[Task brief]
Copy the lines that follow, keeping every character the same.

[Data provided]
---+---
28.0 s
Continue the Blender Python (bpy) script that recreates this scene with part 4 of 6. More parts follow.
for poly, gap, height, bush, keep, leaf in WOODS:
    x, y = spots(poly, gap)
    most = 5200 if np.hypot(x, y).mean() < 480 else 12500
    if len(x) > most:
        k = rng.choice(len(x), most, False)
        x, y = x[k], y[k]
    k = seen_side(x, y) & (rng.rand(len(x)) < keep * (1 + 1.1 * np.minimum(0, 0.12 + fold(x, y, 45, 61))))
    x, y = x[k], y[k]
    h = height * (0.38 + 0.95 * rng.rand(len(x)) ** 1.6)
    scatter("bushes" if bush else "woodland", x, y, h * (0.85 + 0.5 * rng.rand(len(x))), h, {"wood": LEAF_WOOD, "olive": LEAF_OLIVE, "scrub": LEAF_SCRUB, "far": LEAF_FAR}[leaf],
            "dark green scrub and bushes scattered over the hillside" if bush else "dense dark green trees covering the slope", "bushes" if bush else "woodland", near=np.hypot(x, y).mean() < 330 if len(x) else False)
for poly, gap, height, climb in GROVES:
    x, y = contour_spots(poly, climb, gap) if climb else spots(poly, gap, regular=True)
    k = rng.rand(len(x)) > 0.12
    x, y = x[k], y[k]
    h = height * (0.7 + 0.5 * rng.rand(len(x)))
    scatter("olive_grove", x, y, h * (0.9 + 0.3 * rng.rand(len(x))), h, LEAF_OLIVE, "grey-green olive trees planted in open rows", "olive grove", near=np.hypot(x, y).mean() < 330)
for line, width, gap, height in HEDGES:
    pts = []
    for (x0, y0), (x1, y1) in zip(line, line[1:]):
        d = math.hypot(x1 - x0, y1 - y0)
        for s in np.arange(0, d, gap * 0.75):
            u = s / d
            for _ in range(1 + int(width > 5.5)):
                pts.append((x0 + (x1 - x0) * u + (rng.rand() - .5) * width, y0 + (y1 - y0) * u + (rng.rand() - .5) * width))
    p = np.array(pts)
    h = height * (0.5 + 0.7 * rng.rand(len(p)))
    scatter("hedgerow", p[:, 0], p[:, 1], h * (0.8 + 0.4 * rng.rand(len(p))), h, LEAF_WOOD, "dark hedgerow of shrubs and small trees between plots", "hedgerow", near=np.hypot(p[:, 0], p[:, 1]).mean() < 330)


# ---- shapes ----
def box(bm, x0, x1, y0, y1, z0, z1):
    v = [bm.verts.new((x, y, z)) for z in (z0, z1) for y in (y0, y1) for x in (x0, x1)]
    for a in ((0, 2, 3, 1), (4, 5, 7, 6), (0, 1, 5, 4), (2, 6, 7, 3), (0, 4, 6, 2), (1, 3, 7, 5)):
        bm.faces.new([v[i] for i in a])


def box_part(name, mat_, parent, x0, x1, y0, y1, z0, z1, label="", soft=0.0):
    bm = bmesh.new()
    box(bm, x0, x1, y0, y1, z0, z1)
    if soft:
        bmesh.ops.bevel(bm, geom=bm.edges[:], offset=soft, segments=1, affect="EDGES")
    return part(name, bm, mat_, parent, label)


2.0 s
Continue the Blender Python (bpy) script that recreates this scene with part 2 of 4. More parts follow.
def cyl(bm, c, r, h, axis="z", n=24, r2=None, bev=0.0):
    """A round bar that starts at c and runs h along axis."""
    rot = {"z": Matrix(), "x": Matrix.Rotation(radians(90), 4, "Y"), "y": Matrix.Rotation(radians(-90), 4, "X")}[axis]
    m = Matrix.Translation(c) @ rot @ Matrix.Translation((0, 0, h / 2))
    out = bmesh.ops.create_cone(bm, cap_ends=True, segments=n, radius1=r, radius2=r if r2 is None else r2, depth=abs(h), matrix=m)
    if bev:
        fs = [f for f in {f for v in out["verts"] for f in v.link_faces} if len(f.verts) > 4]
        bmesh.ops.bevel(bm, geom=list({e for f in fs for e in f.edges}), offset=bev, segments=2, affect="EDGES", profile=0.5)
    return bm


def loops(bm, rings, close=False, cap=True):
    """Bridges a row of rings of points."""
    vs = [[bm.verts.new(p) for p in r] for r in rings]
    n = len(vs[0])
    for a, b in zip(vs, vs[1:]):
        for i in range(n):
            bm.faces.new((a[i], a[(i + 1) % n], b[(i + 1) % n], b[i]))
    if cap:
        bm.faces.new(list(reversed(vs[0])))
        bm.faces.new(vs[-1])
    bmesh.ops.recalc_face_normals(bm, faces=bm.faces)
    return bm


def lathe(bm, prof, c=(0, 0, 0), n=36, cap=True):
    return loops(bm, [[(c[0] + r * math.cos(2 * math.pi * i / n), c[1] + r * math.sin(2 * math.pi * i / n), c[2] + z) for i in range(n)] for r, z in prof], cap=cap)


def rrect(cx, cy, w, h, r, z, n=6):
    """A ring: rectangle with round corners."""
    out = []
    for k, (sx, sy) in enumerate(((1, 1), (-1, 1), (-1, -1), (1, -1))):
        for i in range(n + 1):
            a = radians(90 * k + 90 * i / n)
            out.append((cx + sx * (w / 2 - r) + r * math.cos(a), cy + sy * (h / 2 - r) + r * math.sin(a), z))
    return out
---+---
[Output]
28.0 s
Continue the Blender Python (bpy) script that recreates this scene with part 4 of 6. More parts follow.
for poly, gap, height, bush, keep, leaf in WOODS:
    x, y = spots(poly, gap)
    most = 5200 if np.hypot(x, y).mean() < 480 else 12500
    if len(x) > most:
        k = rng.choice(len(x), most, False)
        x, y = x[k], y[k]
    k = seen_side(x, y) & (rng.rand(len(x)) < keep * (1 + 1.1 * np.minimum(0, 0.12 + fold(x, y, 45, 61))))
    x, y = x[k], y[k]
    h = height * (0.38 + 0.95 * rng.rand(len(x)) ** 1.6)
    scatter("bushes" if bush else "woodland", x, y, h * (0.85 + 0.5 * rng.rand(len(x))), h, {"wood": LEAF_WOOD, "olive": LEAF_OLIVE, "scrub": LEAF_SCRUB, "far": LEAF_FAR}[leaf],
            "dark green scrub and bushes scattered over the hillside" if bush else "dense dark green trees covering the slope", "bushes" if bush else "woodland", near=np.hypot(x, y).mean() < 330 if len(x) else False)
for poly, gap, height, climb in GROVES:
    x, y = contour_spots(poly, climb, gap) if climb else spots(poly, gap, regular=True)
    k = rng.rand(len(x)) > 0.12
    x, y = x[k], y[k]
    h = height * (0.7 + 0.5 * rng.rand(len(x)))
    scatter("olive_grove", x, y, h * (0.9 + 0.3 * rng.rand(len(x))), h, LEAF_OLIVE, "grey-green olive trees planted in open rows", "olive grove", near=np.hypot(x, y).mean() < 330)
for line, width, gap, height in HEDGES:
    pts = []
    for (x0, y0), (x1, y1) in zip(line, line[1:]):
        d = math.hypot(x1 - x0, y1 - y0)
        for s in np.arange(0, d, gap * 0.75):
            u = s / d
            for _ in range(1 + int(width > 5.5)):
                pts.append((x0 + (x1 - x0) * u + (rng.rand() - .5) * width, y0 + (y1 - y0) * u + (rng.rand() - .5) * width))
    p = np.array(pts)
    h = height * (0.5 + 0.7 * rng.rand(len(p)))
    scatter("hedgerow", p[:, 0], p[:, 1], h * (0.8 + 0.4 * rng.rand(len(p))), h, LEAF_WOOD, "dark hedgerow of shrubs and small trees between plots", "hedgerow", near=np.hypot(p[:, 0], p[:, 1]).mean() < 330)


# ---- shapes ----
def box(bm, x0, x1, y0, y1, z0, z1):
    v = [bm.verts.new((x, y, z)) for z in (z0, z1) for y in (y0, y1) for x in (x0, x1)]
    for a in ((0, 2, 3, 1), (4, 5, 7, 6), (0, 1, 5, 4), (2, 6, 7, 3), (0, 4, 6, 2), (1, 3, 7, 5)):
        bm.faces.new([v[i] for i in a])


def box_part(name, mat_, parent, x0, x1, y0, y1, z0, z1, label="", soft=0.0):
    bm = bmesh.new()
    box(bm, x0, x1, y0, y1, z0, z1)
    if soft:
        bmesh.ops.bevel(bm, geom=bm.edges[:], offset=soft, segments=1, affect="EDGES")
    return part(name, bm, mat_, parent, label)


2.0 s
Continue the Blender Python (bpy) script that recreates this scene with part 2 of 4. More parts follow.
def cyl(bm, c, r, h, axis="z", n=24, r2=None, bev=0.0):
    """A round bar that starts at c and runs h along axis."""
    rot = {"z": Matrix(), "x": Matrix.Rotation(radians(90), 4, "Y"), "y": Matrix.Rotation(radians(-90), 4, "X")}[axis]
    m = Matrix.Translation(c) @ rot @ Matrix.Translation((0, 0, h / 2))
    out = bmesh.ops.create_cone(bm, cap_ends=True, segments=n, radius1=r, radius2=r if r2 is None else r2, depth=abs(h), matrix=m)
    if bev:
        fs = [f for f in {f for v in out["verts"] for f in v.link_faces} if len(f.verts) > 4]
        bmesh.ops.bevel(bm, geom=list({e for f in fs for e in f.edges}), offset=bev, segments=2, affect="EDGES", profile=0.5)
    return bm


def loops(bm, rings, close=False, cap=True):
    """Bridges a row of rings of points."""
    vs = [[bm.verts.new(p) for p in r] for r in rings]
    n = len(vs[0])
    for a, b in zip(vs, vs[1:]):
        for i in range(n):
            bm.faces.new((a[i], a[(i + 1) % n], b[(i + 1) % n], b[i]))
    if cap:
        bm.faces.new(list(reversed(vs[0])))
        bm.faces.new(vs[-1])
    bmesh.ops.recalc_face_normals(bm, faces=bm.faces)
    return bm


def lathe(bm, prof, c=(0, 0, 0), n=36, cap=True):
    return loops(bm, [[(c[0] + r * math.cos(2 * math.pi * i / n), c[1] + r * math.sin(2 * math.pi * i / n), c[2] + z) for i in range(n)] for r, z in prof], cap=cap)


def rrect(cx, cy, w, h, r, z, n=6):
    """A ring: rectangle with round corners."""
    out = []
    for k, (sx, sy) in enumerate(((1, 1), (-1, 1), (-1, -1), (1, -1))):
        for i in range(n + 1):
            a = radians(90 * k + 90 * i / n)
            out.append((cx + sx * (w / 2 - r) + r * math.cos(a), cy + sy * (h / 2 - r) + r * math.sin(a), z))
    return out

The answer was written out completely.